3.5. - Le argomentazioni svolte indurrebbero a ritenere che, con l’adozione del termine “ricorso” nell’art. 1137 cod. civ., il legislatore non abbia inteso prescrivere il mezzo tecnico attraverso il quale deve essere proposta la impugnazione contro le delibere invalide, ma abbia semplicemente voluto garantire la possibilità del condomino di rivolgersi all’autorità giudiziaria, senza derogare alle forme del giudizio ordinario di cognizione, ricalcando la formulazione dell’art. 26, primo comma, del r.d.l. 15 gennaio 1934, n. 56.
Del resto, secondo alcune pronunce di questa Corte, l’impugnazione delle delibere assembleari può essere proposta anche con atto di citazione, purché lo stesso venga notificato al condominio nel termine indicato dall’art. 1137 cod. civ., con la precisazione che, in tale ultima ipotesi, ai fini del rispetto del termine di cui alla citata disposizione codicistica, occorre tener conto della data di notificazione dell’atto introduttivo del giudizio, anziché di quella del successivo deposito in cancelleria, che avviene al momento della iscrizione a ruolo della causa (v.
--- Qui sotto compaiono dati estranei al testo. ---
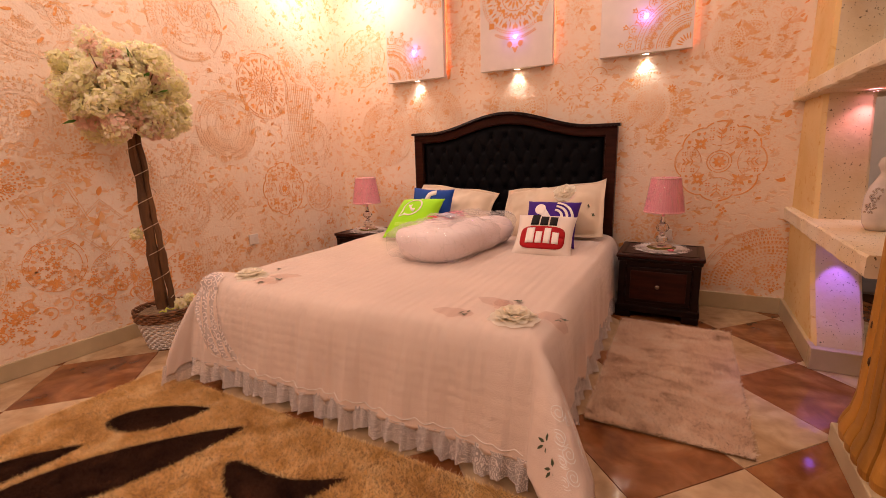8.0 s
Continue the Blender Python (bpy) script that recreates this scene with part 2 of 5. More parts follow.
def clear(name, amount=0.2, rough=0.12, bumpy=0.6, scale=18, tint=(1, 1, 1), milk=0.0, crease=0.0, hazed=(0.80, 0.73, 0.70), stretch=(1, 1, 1)):
    """Thin clear film: mostly see-through with wrinkled gloss and a little haze; crease paints in highlight streaks."""
    m, ns, ls, b = nodes_of(name)
    tc = ns.new("ShaderNodeTexCoord").outputs["Object"]
    t = ns.new("ShaderNodeBsdfTransparent")
    t.inputs[0].default_value = (*tint, 1)
    g = ns.new("ShaderNodeBsdfGlossy")
    g.inputs["Roughness"].default_value = rough
    d = ns.new("ShaderNodeBsdfDiffuse")
    d.inputs[0].default_value = (*hazed, 1)
    bp = ns.new("ShaderNodeBump")
    bp.inputs["Strength"].default_value, bp.inputs["Distance"].default_value = bumpy, 0.02
    ls.new(noise_node(ns, ls, tc, scale, 3, 1.5), bp.inputs["Height"])
    ls.new(bp.outputs[0], g.inputs["Normal"])
    haze = ns.new("ShaderNodeMixShader")
    haze.inputs[0].default_value = milk
    ls.new(g.outputs[0], haze.inputs[1])
    ls.new(d.outputs[0], haze.inputs[2])
    mx = ns.new("ShaderNodeMixShader")
    mx.inputs[0].default_value = amount
    if crease:
        # highlight streaks painted as pale lines along folds, more in some places than others
        warp = ns.new("ShaderNodeVectorMath")
        warp.operation = "MULTIPLY_ADD"
        wn = ns.new("ShaderNodeTexNoise")
        wn.inputs["Scale"].default_value = 9
        ls.new(tc, wn.inputs["Vector"])
        ls.new(wn.outputs["Color"], warp.inputs[0])
        warp.inputs[1].default_value = (0.10, 0.10, 0.10)
        mp = ns.new("ShaderNodeMapping")
        mp.inputs["Scale"].default_value = stretch
        ls.new(tc, mp.inputs[0])
        ls.new(mp.outputs[0], warp.inputs[2])
        v = ns.new("ShaderNodeTexVoronoi")
        v.feature = "DISTANCE_TO_EDGE"
        v.inputs["Scale"].default_value = crease
        ls.new(warp.outputs[0], v.inputs["Vector"])
        line = ramp(ns, [(0.0, (1, 1, 1)), (0.06, (0, 0, 0))])
        ls.new(v.outputs["Distance"], line.inputs[0])
        patch = ramp(ns, [(0.38, (amount, amount, amount)), (0.58, (0.45, 0.45, 0.45))])
        ls.new(noise_node(ns, ls, tc, 11, 3, 0.4), patch.inputs[0])
        ls.new(mixc(ns, ls, line.outputs[0], (amount, amount, amount), patch.outputs[0]), mx.inputs[0])
    ls.new(t.outputs[0], mx.inputs[1])
    ls.new(haze.outputs[0], mx.inputs[2])
    ls.new(mx.outputs[0], ns["Material Output"].inputs[0])
    return m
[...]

Cass., sentenze 11 aprile 2006, n. 8440, 30 luglio 2004, n. 14560, 16 febbraio 1938, n. 1662), restando in potere dell’amministratore del condominio, in tal caso, chiedere l’abbreviazione del termine a comparire di cui all’art. 163 cod. proc. civ., nel caso in cui sia stato fissato un termine eccessivo.
In senso contrario, si è osservato in dottrina che, se è vero che non vi sono motivi ostativi alla sanatoria ex art. 156, terzo comma, cod. proc. civ. nell’ipotesi di proposizione del giudizio mediante citazione ove sia previsto il ricorso, è altrettanto vero che la convalida dell’atto nullo può ritenersi operante solo nel momento in cui questo produca la medesima situazione processuale propria dell’atto valido cui viene equiparato, e cioè, nella specie, con il deposito della citazione in cancelleria, che determina l’effetto proprio del ricorso. Ne conseguirebbe la illogicità dell’attribuzione alla notificazione della citazione di quella efficacia che la disposizione dell’art. 1137 cod. civ. riconnette esclusivamente all’esperimento dell’azione giudiziaria, in quanto, di per sé, la notificazione non è idonea a determinare la pendenza del giudizio in quelle ipotesi in cui il procedimento debba avere inizio necessariamente con il deposito del ricorso, in armonia con quanto questa Corte ha affermato con riferimento alla ipotesi in cui l’opposizione a decreto ingiuntivo pronunciato in controversie di lavoro sia stata introdotta con citazione anziché con ricorso.
4. - In considerazione dei contrastanti orientamenti espressi da questa Corte sul tema, ed avuto comunque riguardo alla particolare importanza delle questioni di massima sollevate, si ravvisa la opportunità della rimessione degli atti al Primo Presidente per l’eventuale assegnazione alle Sezioni Unite.
P.Q.M.
La Corte rimette gli atti al Primo Presidente per l’eventuale assegnazione alle Sezioni Unite.